The antique trestle desk has linked trestles. It is usually very much like the writing table desk form, which offers a simple flat desktop surface with a few drawers underneath it. Unlike the writing table the trestle desk is supported by two legs instead of four, and the legs are designed to be dismantled easily in order to store or move the desk efficiently. More precisely, the two legs are two strong side supports which branch out in two feet each (for a total of four) at the bottom. These trestles are fastened together, and sometimes to the desktop, to make a rigid support.

Some antique trestle desks are fitted with small cubbyholes and nooks or small drawers at the extremity of the work surface, and thus resemble a bureau à gradin.

As with most antique desk forms, this trestle desk surface is usually 29 inches (73.7 cm) from the floor (suitable for handwriting).

==Modern trestle desk==

The modern trestle desk is not so much a desk form as a desk improvisation.
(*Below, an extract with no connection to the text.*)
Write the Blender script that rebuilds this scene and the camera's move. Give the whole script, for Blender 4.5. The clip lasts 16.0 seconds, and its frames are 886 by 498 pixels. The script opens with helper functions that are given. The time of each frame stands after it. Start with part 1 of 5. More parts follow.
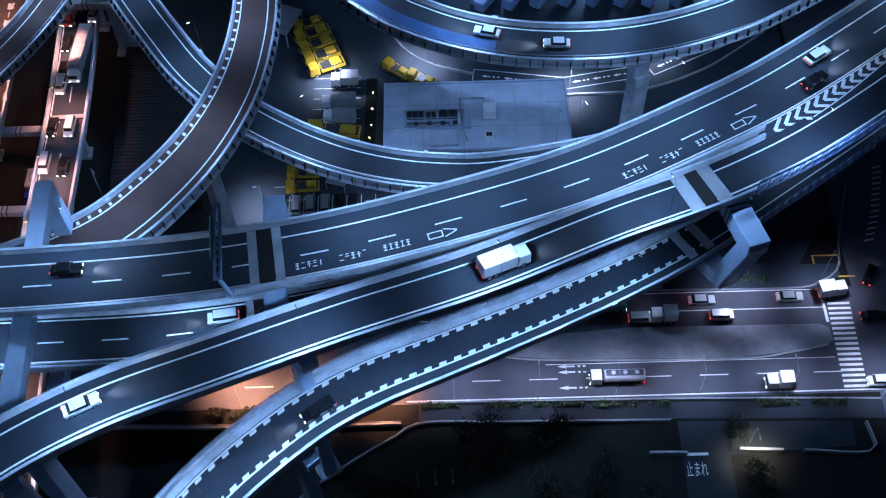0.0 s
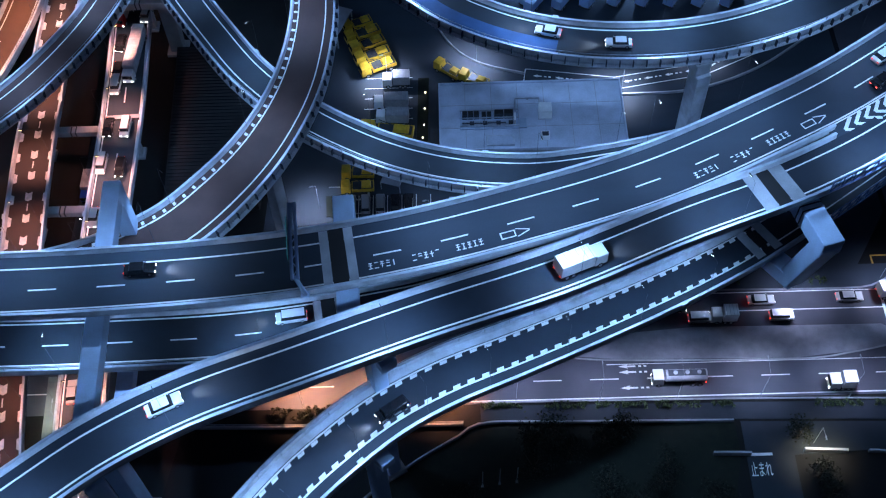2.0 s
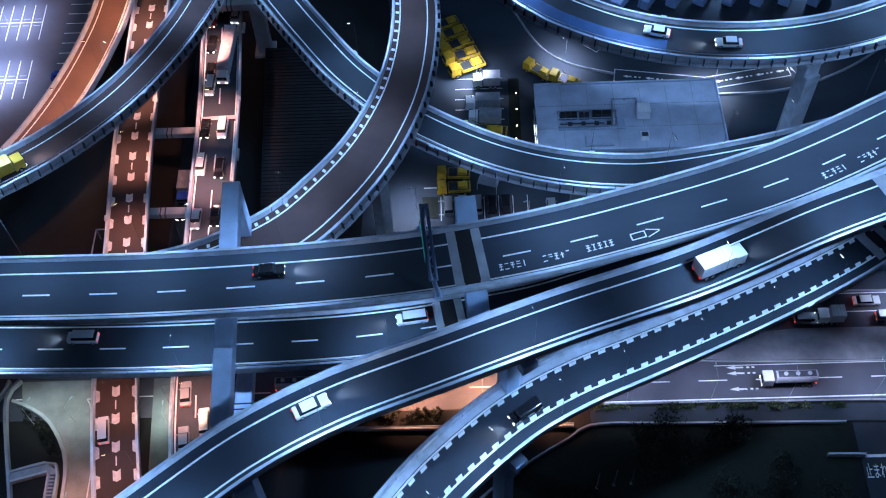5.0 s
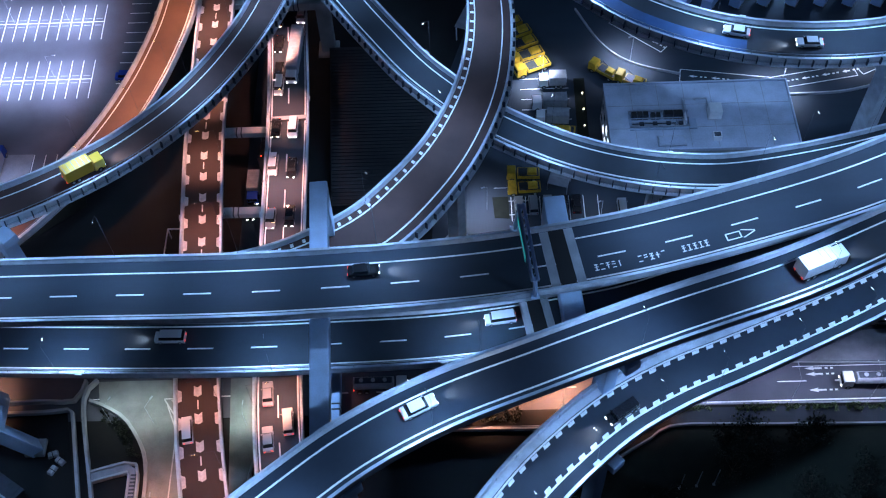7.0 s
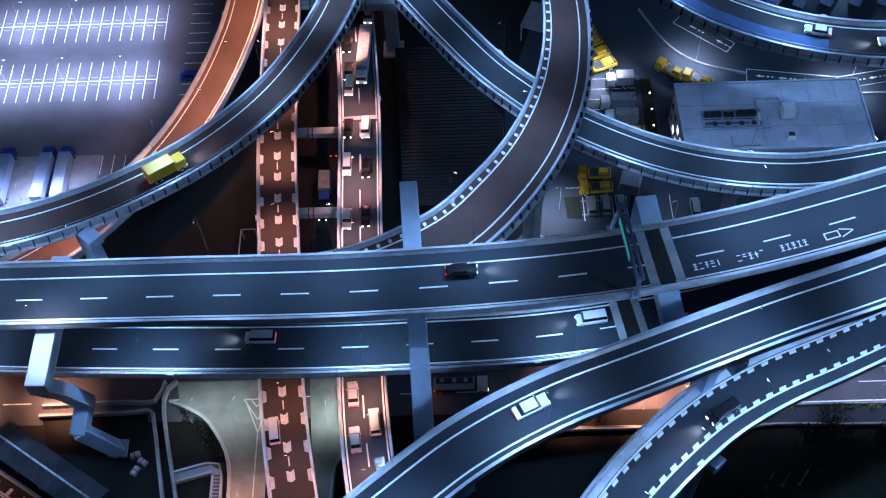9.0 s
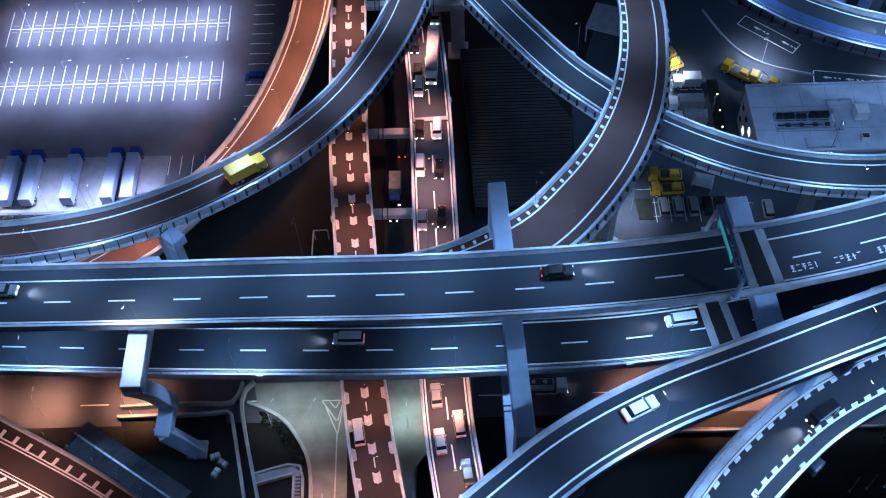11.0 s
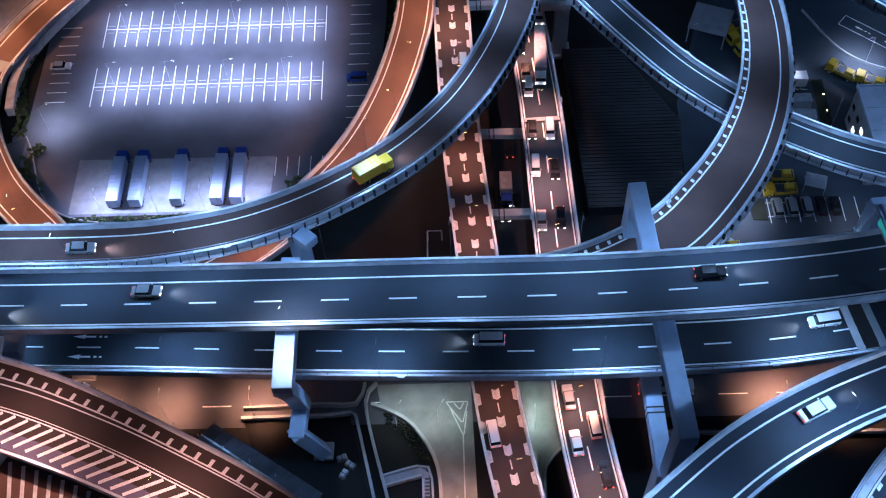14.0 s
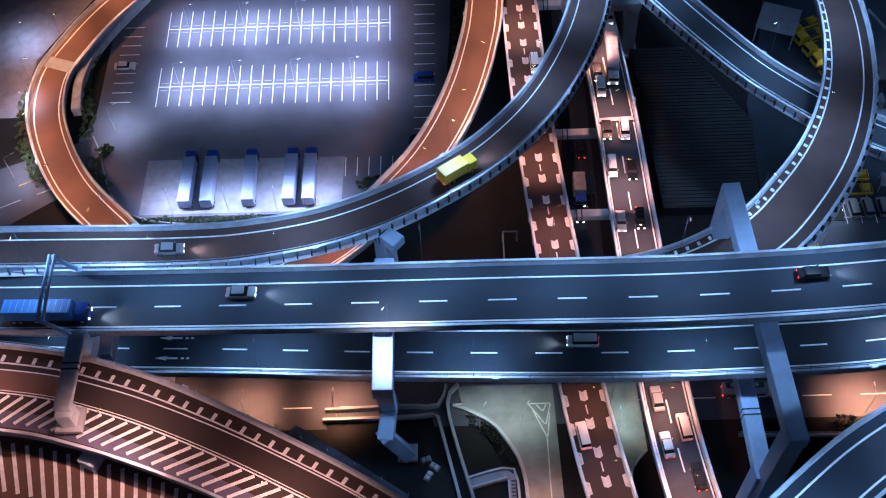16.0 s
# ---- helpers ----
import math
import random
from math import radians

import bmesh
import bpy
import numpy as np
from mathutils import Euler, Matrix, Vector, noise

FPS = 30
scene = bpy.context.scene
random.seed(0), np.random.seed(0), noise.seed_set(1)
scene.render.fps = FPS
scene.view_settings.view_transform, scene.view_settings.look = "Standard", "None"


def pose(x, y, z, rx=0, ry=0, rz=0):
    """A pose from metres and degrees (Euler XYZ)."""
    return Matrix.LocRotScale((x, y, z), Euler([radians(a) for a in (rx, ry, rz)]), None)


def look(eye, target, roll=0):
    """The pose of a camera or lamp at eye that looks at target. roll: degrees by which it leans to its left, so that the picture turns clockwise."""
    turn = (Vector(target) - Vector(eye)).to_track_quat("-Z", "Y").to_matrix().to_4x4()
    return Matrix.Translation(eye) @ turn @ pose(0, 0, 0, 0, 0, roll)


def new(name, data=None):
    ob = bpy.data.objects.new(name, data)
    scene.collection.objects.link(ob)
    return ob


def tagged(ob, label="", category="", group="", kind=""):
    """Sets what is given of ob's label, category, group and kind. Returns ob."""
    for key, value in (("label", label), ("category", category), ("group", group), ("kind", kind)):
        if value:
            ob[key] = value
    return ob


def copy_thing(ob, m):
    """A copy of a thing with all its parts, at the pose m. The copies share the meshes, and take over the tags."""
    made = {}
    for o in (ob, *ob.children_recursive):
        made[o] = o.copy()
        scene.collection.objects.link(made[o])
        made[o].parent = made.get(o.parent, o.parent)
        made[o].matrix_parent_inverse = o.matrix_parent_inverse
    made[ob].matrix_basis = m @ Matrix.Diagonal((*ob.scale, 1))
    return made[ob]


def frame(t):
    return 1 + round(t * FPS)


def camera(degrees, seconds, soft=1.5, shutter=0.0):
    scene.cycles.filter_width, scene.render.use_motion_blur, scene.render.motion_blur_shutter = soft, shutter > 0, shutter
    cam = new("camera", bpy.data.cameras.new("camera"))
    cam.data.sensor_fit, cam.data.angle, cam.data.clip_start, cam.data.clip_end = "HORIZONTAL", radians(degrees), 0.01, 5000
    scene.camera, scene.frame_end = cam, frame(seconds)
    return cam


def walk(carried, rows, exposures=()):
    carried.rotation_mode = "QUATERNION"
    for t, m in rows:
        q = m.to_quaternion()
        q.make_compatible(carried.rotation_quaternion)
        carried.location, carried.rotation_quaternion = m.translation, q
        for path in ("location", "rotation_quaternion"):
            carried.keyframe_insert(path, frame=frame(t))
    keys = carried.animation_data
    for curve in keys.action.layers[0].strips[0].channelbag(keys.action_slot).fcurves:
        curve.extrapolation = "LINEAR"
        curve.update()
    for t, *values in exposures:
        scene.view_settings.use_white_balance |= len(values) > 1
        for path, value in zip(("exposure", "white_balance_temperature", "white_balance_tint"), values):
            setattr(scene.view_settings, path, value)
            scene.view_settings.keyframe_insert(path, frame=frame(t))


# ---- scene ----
cam = camera(44.1, 16.0, soft=1.15)
PATH = [
    (0, (-0.699, -0.569, 168.474), (-0.704, 0.543, 166.811), -1.8),
    (0.5, (-2.962, -0.463, 168.476), (-2.968, 0.648, 166.813), -1.8),
    (1, (-5.251, -0.363, 168.473), (-5.26, 0.748, 166.81), -2.0),
    (1.5, (-7.605, -0.337, 168.494), (-7.617, 0.775, 166.831), -2.1),
    (2, (-10.077, -0.344, 168.514), (-10.093, 0.768, 166.852), -2.3),
    (2.5, (-12.692, -0.346, 168.524), (-12.708, 0.767, 166.862), -2.3),
    (3, (-15.451, -0.304, 168.517), (-15.472, 0.809, 166.856), -2.5),
    (3.5, (-18.325, -0.187, 168.501), (-18.347, 0.927, 166.84), -2.5),
    (4, (-21.307, -0.01, 168.471), (-21.331, 1.104, 166.81), -2.7),
    (6.5, (-37.228, 0.532, 168.594), (-37.255, 1.646, 166.933), -2.8),
    (7, (-40.443, 0.648, 168.608), (-40.473, 1.762, 166.947), -2.9),
    (7.5, (-43.799, 0.705, 168.637), (-43.828, 1.82, 166.976), -2.9),
    (8, (-47.241, 0.73, 168.671), (-47.271, 1.845, 167.011), -3.0),
    (8.5, (-50.667, 0.771, 168.696), (-50.696, 1.886, 167.036), -2.9),
    (9, (-54.035, 0.808, 168.711), (-54.066, 1.924, 167.051), -3.0),
    (11.5, (-70.201, 1.27, 168.667), (-70.241, 2.389, 167.009), -3.3),
    (12, (-73.545, 1.373, 168.652), (-73.588, 2.492, 166.994), -3.5),
    (12.5, (-76.985, 1.474, 168.631), (-77.026, 2.593, 166.975), -3.3),
    (13, (-80.562, 1.576, 168.598), (-80.604, 2.696, 166.941), -3.4),
    (13.5, (-84.167, 1.658, 168.558), (-84.206, 2.779, 166.902), -3.3),
    (14, (-87.757, 1.771, 168.502), (-87.797, 2.892, 166.846), -3.3),
    (14.5, (-91.302, 1.915, 168.437), (-91.34, 3.036, 166.781), -3.2),
    (15, (-94.793, 2.125, 168.356), (-94.833, 3.247, 166.7), -3.4),
    (15.5, (-98.25, 2.337, 168.296), (-98.288, 3.459, 166.64), -3.3),
    (16, (-101.659, 2.579, 168.252), (-101.699, 3.7, 166.596), -3.3),
]
walk(cam, [(t, look(eye, target, roll)) for t, eye, target, roll in PATH])

# ---------------------------------------------------------------- world and exposure
scene.view_settings.exposure = 0.0
world = bpy.data.worlds.new("night_sky")
world.use_nodes = True
scene.world = world
wn = world.node_tree
bg = wn.nodes["Background"]
tc = wn.nodes.new("ShaderNodeTexCoord")
sep = wn.nodes.new("ShaderNodeSeparateXYZ")
ramp = wn.nodes.new("ShaderNodeValToRGB")
wn.links.new(tc.outputs["Generated"], sep.inputs[0])
wn.links.new(sep.outputs["Z"], ramp.inputs[0])
ramp.color_ramp.elements[0].position = 0.0
ramp.color_ramp.elements[0].color = (0.20, 0.30, 0.62, 1)
ramp.color_ramp.elements[1].position = 0.7
ramp.color_ramp.elements[1].color = (0.13, 0.24, 0.60, 1)
wn.links.new(ramp.outputs[0], bg.inputs["Color"])
SKY = 0.05
bg.inputs["Strength"].default_value = SKY

COLD = (0.30, 0.54, 1.0)
LOT_WHITE = (0.52, 0.62, 1.0)
WHITE = (0.62, 0.72, 1.0)
VIOLET = (0.56, 0.64, 1.0)
ORANGE = (1.0, 0.45, 0.26)
PINK = (1.0, 0.43, 0.33)
MAUVE = (1.0, 0.50, 0.44)


# ---------------------------------------------------------------- materials
def material(name, base, rough=0.7, metal=0.0, spread=0.25, scale=0.6, fine=14.0, bump=0.25, streak=None, random_tint=0.0):
    """A surface with stains at a large scale, grain at a small one and a fine relief, in metres."""
    m = bpy.data.materials.new(name)
    m.use_nodes = True
    n, l = m.node_tree.nodes, m.node_tree.links
    b = n["Principled BSDF"]
    b.inputs["Roughness"].default_value = rough
    b.inputs["Metallic"].default_value = metal
    g = n.new("ShaderNodeNewGeometry")
    mp = n.new("ShaderNodeMapping")
    l.new(g.outputs["Position"], mp.inputs["Vector"])
    if streak:
        mp.inputs["Scale"].default_value = streak
    big = n.new("ShaderNodeTexNoise")
    big.inputs["Scale"].default_value = scale
    big.inputs["Detail"].default_value = 5
    l.new(mp.outputs[0], big.inputs["Vector"])
    small = n.new("ShaderNodeTexNoise")
    small.inputs["Scale"].default_value = fine
    small.inputs["Detail"].default_value = 3
    l.new(g.outputs["Position"], small.inputs["Vector"])
    add = n.new("ShaderNodeMath")
    add.operation = "ADD"
    l.new(big.outputs["Fac"], add.inputs[0])
    half = n.new("ShaderNodeMath")
    half.operation = "MULTIPLY"
    half.inputs[1].default_value = 0.4
    l.new(small.outputs["Fac"], half.inputs[0])
    l.new(half.outputs[0], add.inputs[1])
    r = n.new("ShaderNodeMapRange")
    r.inputs["From Min"].default_value, r.inputs["From Max"].default_value = 0.35, 1.05
    r.inputs["To Min"].default_value, r.inputs["To Max"].default_value = 1 - spread * 1.3, 1 + spread
    l.new(add.outputs[0], r.inputs["Value"])
    last = r.outputs[0]
    if random_tint:
        oi = n.new("ShaderNodeObjectInfo")
        rr = n.new("ShaderNodeMapRange")
        rr.inputs["To Min"].default_value, rr.inputs["To Max"].default_value = 1 - random_tint, 1 + random_tint
        l.new(oi.outputs["Random"], rr.inputs["Value"])
        mu = n.new("ShaderNodeMath")
        mu.operation = "MULTIPLY"
        l.new(last, mu.inputs[0])
        l.new(rr.outputs[0], mu.inputs[1])
        last = mu.outputs[0]
    v = n.new("ShaderNodeVectorMath")
    v.operation = "SCALE"
    v.inputs[0].default_value = base
    l.new(last, v.inputs["Scale"])
    l.new(v.outputs[0], b.inputs["Base Color"])
    if bump:
        bp = n.new("ShaderNodeBump")
        bp.inputs["Strength"].default_value = bump
        bp.inputs["Distance"].default_value = 0.02
        l.new(small.outputs["Fac"], bp.inputs["Height"])
        l.new(bp.outputs[0], b.inputs["Normal"])
    return m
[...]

In shape and manufacture it sometimes resembles certain variations of the antique field desk which was used by officers not too far from the battlefield. Basically, the modern trestle desk improv is a plank of wood set on two trestles.

It is eminently portable, and eminently practical, when care is taken to provide stable trestles. The advent of the cubicle desk created a market for independent desk elements of all kinds, such as short, rolling filing cabinets. These proved suitable for use under a trestle desk and encouraged improvisation.

In the United States, a desk or a table set on X-shaped trestles is sometimes called a sawbuck table.